begin Dataset extract

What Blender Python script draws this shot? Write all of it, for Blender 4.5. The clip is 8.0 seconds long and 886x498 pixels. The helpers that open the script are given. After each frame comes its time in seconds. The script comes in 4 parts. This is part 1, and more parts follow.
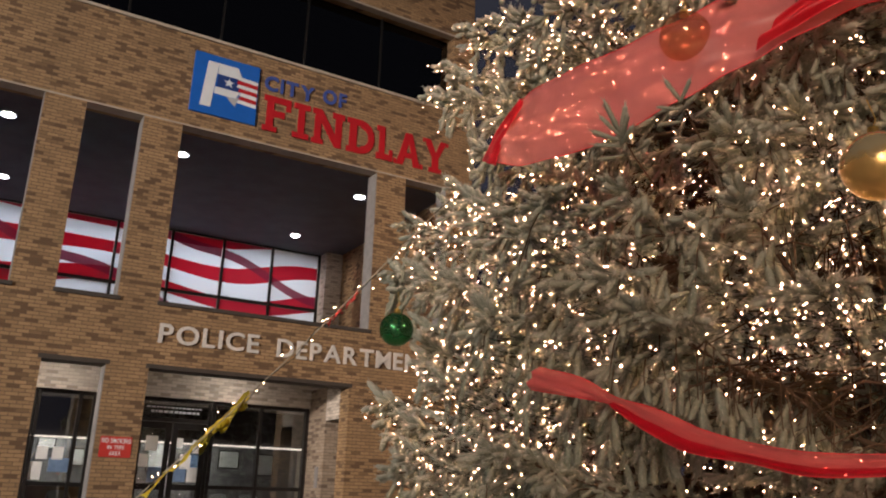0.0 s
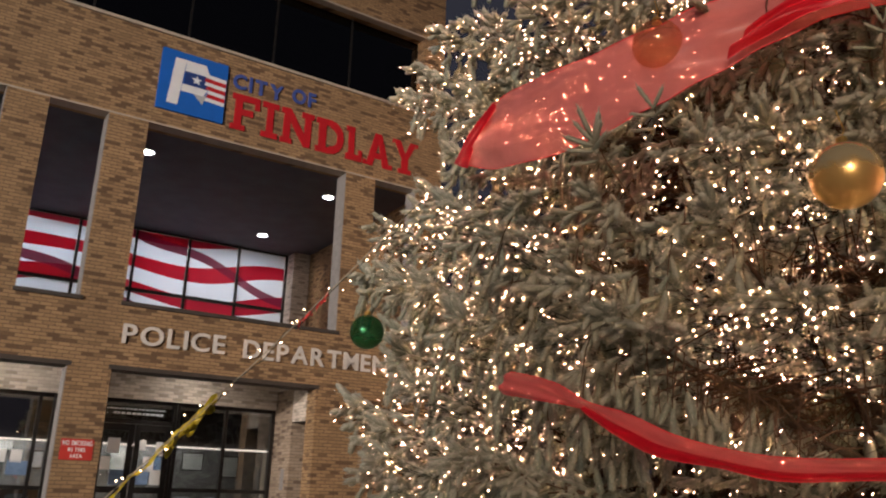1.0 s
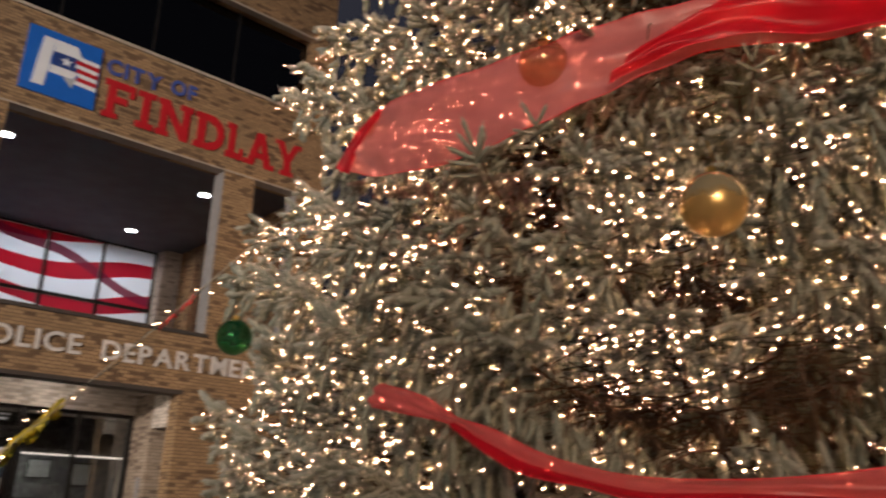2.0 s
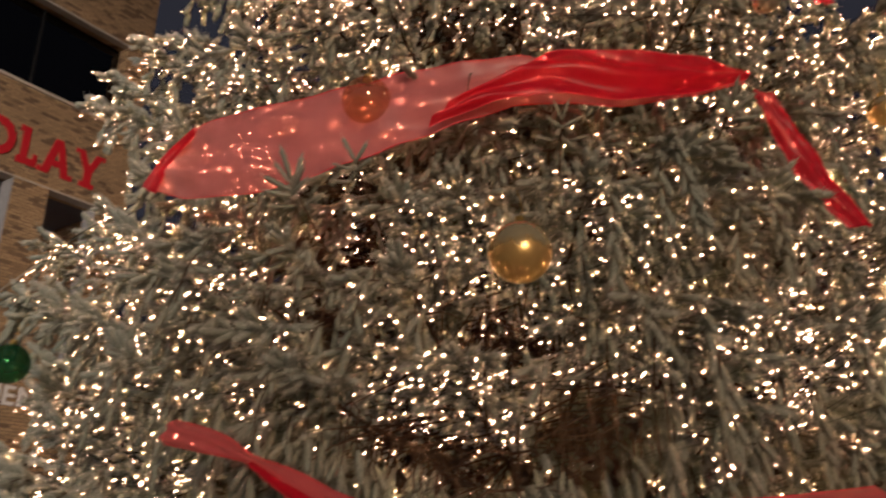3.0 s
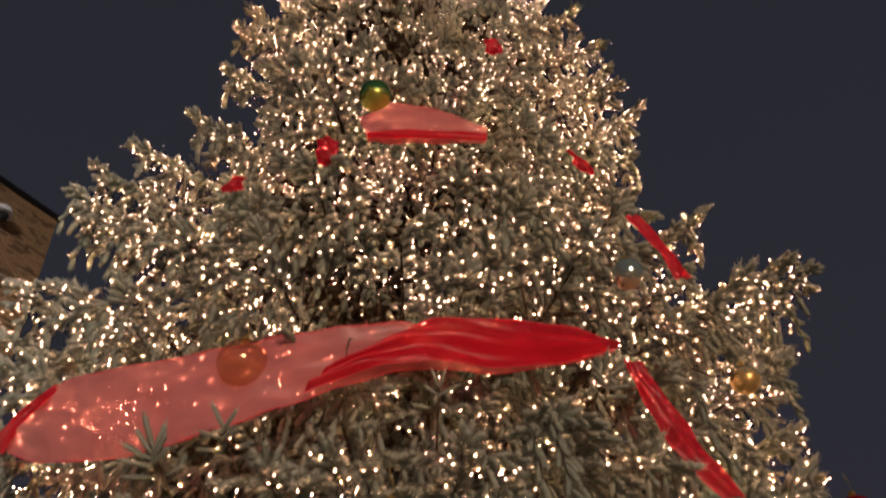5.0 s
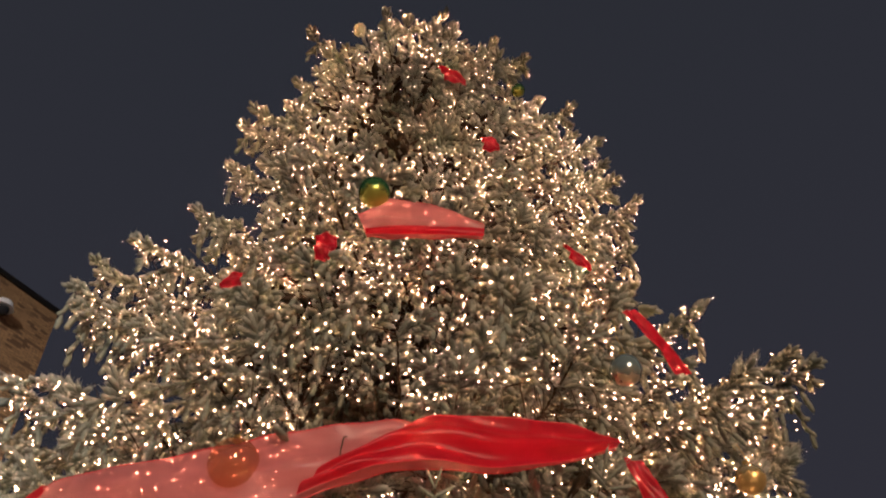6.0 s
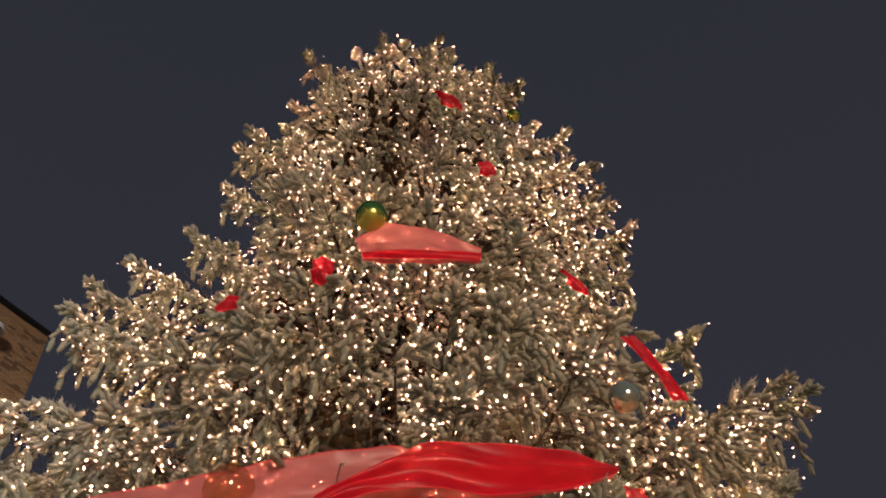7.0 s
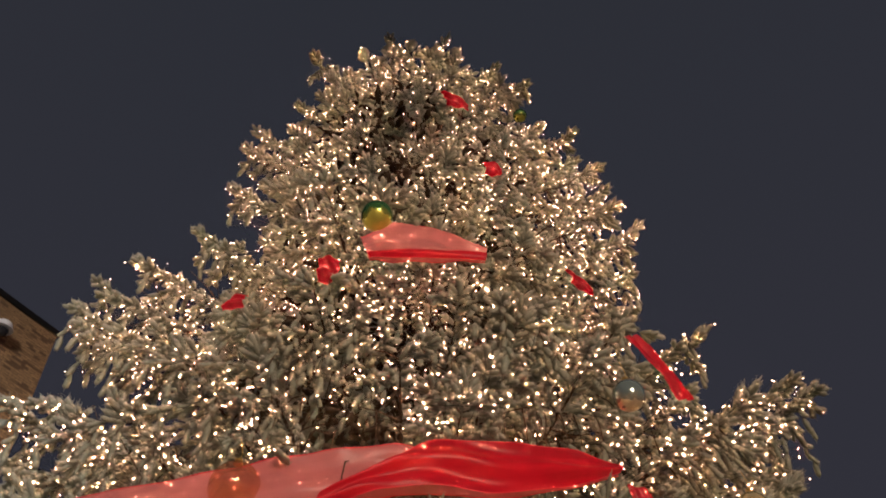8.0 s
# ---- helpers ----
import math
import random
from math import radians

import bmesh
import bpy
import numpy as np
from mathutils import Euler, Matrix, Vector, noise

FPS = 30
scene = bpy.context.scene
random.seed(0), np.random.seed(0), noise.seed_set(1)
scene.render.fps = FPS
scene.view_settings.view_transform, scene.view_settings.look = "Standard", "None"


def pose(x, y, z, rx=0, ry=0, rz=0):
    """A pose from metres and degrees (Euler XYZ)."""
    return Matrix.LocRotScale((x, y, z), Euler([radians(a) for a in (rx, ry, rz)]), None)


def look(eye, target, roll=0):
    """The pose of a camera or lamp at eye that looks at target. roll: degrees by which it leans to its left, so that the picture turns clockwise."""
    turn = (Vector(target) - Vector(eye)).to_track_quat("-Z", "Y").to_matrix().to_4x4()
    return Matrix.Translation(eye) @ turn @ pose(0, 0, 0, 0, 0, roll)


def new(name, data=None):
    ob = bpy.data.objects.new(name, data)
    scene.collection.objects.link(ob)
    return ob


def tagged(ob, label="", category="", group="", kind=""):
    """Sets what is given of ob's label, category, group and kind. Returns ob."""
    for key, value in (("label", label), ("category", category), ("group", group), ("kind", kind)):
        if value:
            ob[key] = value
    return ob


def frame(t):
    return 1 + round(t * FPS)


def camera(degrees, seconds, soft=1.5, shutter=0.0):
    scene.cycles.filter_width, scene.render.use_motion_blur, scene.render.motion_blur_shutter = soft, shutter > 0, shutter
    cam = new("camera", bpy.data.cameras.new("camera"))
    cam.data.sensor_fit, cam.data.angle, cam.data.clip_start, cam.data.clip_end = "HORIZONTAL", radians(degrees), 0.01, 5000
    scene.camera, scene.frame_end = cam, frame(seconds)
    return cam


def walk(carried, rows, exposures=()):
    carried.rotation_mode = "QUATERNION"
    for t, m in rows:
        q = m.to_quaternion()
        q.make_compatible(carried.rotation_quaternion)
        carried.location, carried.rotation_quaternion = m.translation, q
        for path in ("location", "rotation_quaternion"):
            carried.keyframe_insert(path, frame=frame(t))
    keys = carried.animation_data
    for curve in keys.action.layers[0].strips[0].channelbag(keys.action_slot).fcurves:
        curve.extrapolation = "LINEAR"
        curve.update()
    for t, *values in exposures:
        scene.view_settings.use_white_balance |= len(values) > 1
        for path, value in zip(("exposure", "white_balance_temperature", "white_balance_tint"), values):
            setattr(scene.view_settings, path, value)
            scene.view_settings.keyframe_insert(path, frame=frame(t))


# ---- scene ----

# ---------------------------------------------------------------- camera
cam = camera(58.0, 8.0, soft=2.0, shutter=0.6)
PATH = [
    (0, (-0.049, 0.112, 1.552), (-0.041, 2.026, 2.133), 1.7),
    (0.5, (-0.07, 0.113, 1.556), (-0.038, 2.026, 2.138), 1.7),
    (1, (-0.088, 0.121, 1.573), (0.002, 2.032, 2.158), 1.5),
    (1.2, (-0.083, 0.149, 1.58), (0.03, 2.057, 2.168), 1.7),
    (2.3, (-0.04, 0.235, 1.624), (0.486, 2.06, 2.251), 1.3),
    (2.5, (-0.045, 0.223, 1.633), (0.577, 2.014, 2.269), 0.8),
    (3, (-0.037, 0.242, 1.658), (0.772, 1.935, 2.352), 0.6),
    (3.5, (0.01, 0.195, 1.704), (0.908, 1.795, 2.501), -0.1),
    (4, (0.032, 0.166, 1.771), (0.953, 1.672, 2.71), -0.8),
    (4.5, (0.045, 0.139, 1.819), (0.962, 1.552, 2.897), -1.7),
    (5, (0.047, 0.12, 1.85), (0.943, 1.442, 3.054), -2.4),
    (5.2, (0.049, 0.112, 1.855), (0.931, 1.403, 3.103), -2.6),
    (6.5, (0.085, 0.066, 1.875), (0.882, 1.232, 3.292), -2.5),
    (7, (0.04, 0.101, 1.887), (0.85, 1.253, 3.307), -2.9),
    (7.5, (0.037, 0.105, 1.872), (0.843, 1.256, 3.295), -2.7),
    (8, (0.05, 0.089, 1.856), (0.844, 1.248, 3.278), -2.3),
]
walk(cam, [(t, look(eye, target, roll)) for t, eye, target, roll in PATH],
     [(0, -0.06), (1.2, -0.08), (2.5, -0.3), (3.5, -0.38), (4.5, -0.42), (5.2, -0.3), (6.3, -0.04), (7, 0.0), (8, 0.02)])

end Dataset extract

-- Work to be completed --
Omitting all images, print the listing exactly.

-- Response --
What Blender Python script draws this shot? Write all of it, for Blender 4.5. The clip is 8.0 seconds long and 886x498 pixels. The helpers that open the script are given. After each frame comes its time in seconds. The script comes in 4 parts. This is part 1, and more parts follow.
0.0 s
1.0 s
2.0 s
3.0 s
5.0 s
6.0 s
7.0 s
8.0 s
# ---- helpers ----
import math
import random
from math import radians

import bmesh
import bpy
import numpy as np
from mathutils import Euler, Matrix, Vector, noise

FPS = 30
scene = bpy.context.scene
random.seed(0), np.random.seed(0), noise.seed_set(1)
scene.render.fps = FPS
scene.view_settings.view_transform, scene.view_settings.look = "Standard", "None"


def pose(x, y, z, rx=0, ry=0, rz=0):
    """A pose from metres and degrees (Euler XYZ)."""
    return Matrix.LocRotScale((x, y, z), Euler([radians(a) for a in (rx, ry, rz)]), None)


def look(eye, target, roll=0):
    """The pose of a camera or lamp at eye that looks at target. roll: degrees by which it leans to its left, so that the picture turns clockwise."""
    turn = (Vector(target) - Vector(eye)).to_track_quat("-Z", "Y").to_matrix().to_4x4()
    return Matrix.Translation(eye) @ turn @ pose(0, 0, 0, 0, 0, roll)


def new(name, data=None):
    ob = bpy.data.objects.new(name, data)
    scene.collection.objects.link(ob)
    return ob


def tagged(ob, label="", category="", group="", kind=""):
    """Sets what is given of ob's label, category, group and kind. Returns ob."""
    for key, value in (("label", label), ("category", category), ("group", group), ("kind", kind)):
        if value:
            ob[key] = value
    return ob


def frame(t):
    return 1 + round(t * FPS)


def camera(degrees, seconds, soft=1.5, shutter=0.0):
    scene.cycles.filter_width, scene.render.use_motion_blur, scene.render.motion_blur_shutter = soft, shutter > 0, shutter
    cam = new("camera", bpy.data.cameras.new("camera"))
    cam.data.sensor_fit, cam.data.angle, cam.data.clip_start, cam.data.clip_end = "HORIZONTAL", radians(degrees), 0.01, 5000
    scene.camera, scene.frame_end = cam, frame(seconds)
    return cam


def walk(carried, rows, exposures=()):
    carried.rotation_mode = "QUATERNION"
    for t, m in rows:
        q = m.to_quaternion()
        q.make_compatible(carried.rotation_quaternion)
        carried.location, carried.rotation_quaternion = m.translation, q
        for path in ("location", "rotation_quaternion"):
            carried.keyframe_insert(path, frame=frame(t))
    keys = carried.animation_data
    for curve in keys.action.layers[0].strips[0].channelbag(keys.action_slot).fcurves:
        curve.extrapolation = "LINEAR"
        curve.update()
    for t, *values in exposures:
        scene.view_settings.use_white_balance |= len(values) > 1
        for path, value in zip(("exposure", "white_balance_temperature", "white_balance_tint"), values):
            setattr(scene.view_settings, path, value)
            scene.view_settings.keyframe_insert(path, frame=frame(t))


# ---- scene ----

# ---------------------------------------------------------------- camera
cam = camera(58.0, 8.0, soft=2.0, shutter=0.6)
PATH = [
    (0, (-0.049, 0.112, 1.552), (-0.041, 2.026, 2.133), 1.7),
    (0.5, (-0.07, 0.113, 1.556), (-0.038, 2.026, 2.138), 1.7),
    (1, (-0.088, 0.121, 1.573), (0.002, 2.032, 2.158), 1.5),
    (1.2, (-0.083, 0.149, 1.58), (0.03, 2.057, 2.168), 1.7),
    (2.3, (-0.04, 0.235, 1.624), (0.486, 2.06, 2.251), 1.3),
    (2.5, (-0.045, 0.223, 1.633), (0.577, 2.014, 2.269), 0.8),
    (3, (-0.037, 0.242, 1.658), (0.772, 1.935, 2.352), 0.6),
    (3.5, (0.01, 0.195, 1.704), (0.908, 1.795, 2.501), -0.1),
    (4, (0.032, 0.166, 1.771), (0.953, 1.672, 2.71), -0.8),
    (4.5, (0.045, 0.139, 1.819), (0.962, 1.552, 2.897), -1.7),
    (5, (0.047, 0.12, 1.85), (0.943, 1.442, 3.054), -2.4),
    (5.2, (0.049, 0.112, 1.855), (0.931, 1.403, 3.103), -2.6),
    (6.5, (0.085, 0.066, 1.875), (0.882, 1.232, 3.292), -2.5),
    (7, (0.04, 0.101, 1.887), (0.85, 1.253, 3.307), -2.9),
    (7.5, (0.037, 0.105, 1.872), (0.843, 1.256, 3.295), -2.7),
    (8, (0.05, 0.089, 1.856), (0.844, 1.248, 3.278), -2.3),
]
walk(cam, [(t, look(eye, target, roll)) for t, eye, target, roll in PATH],
     [(0, -0.06), (1.2, -0.08), (2.5, -0.3), (3.5, -0.38), (4.5, -0.42), (5.2, -0.3), (6.3, -0.04), (7, 0.0), (8, 0.02)])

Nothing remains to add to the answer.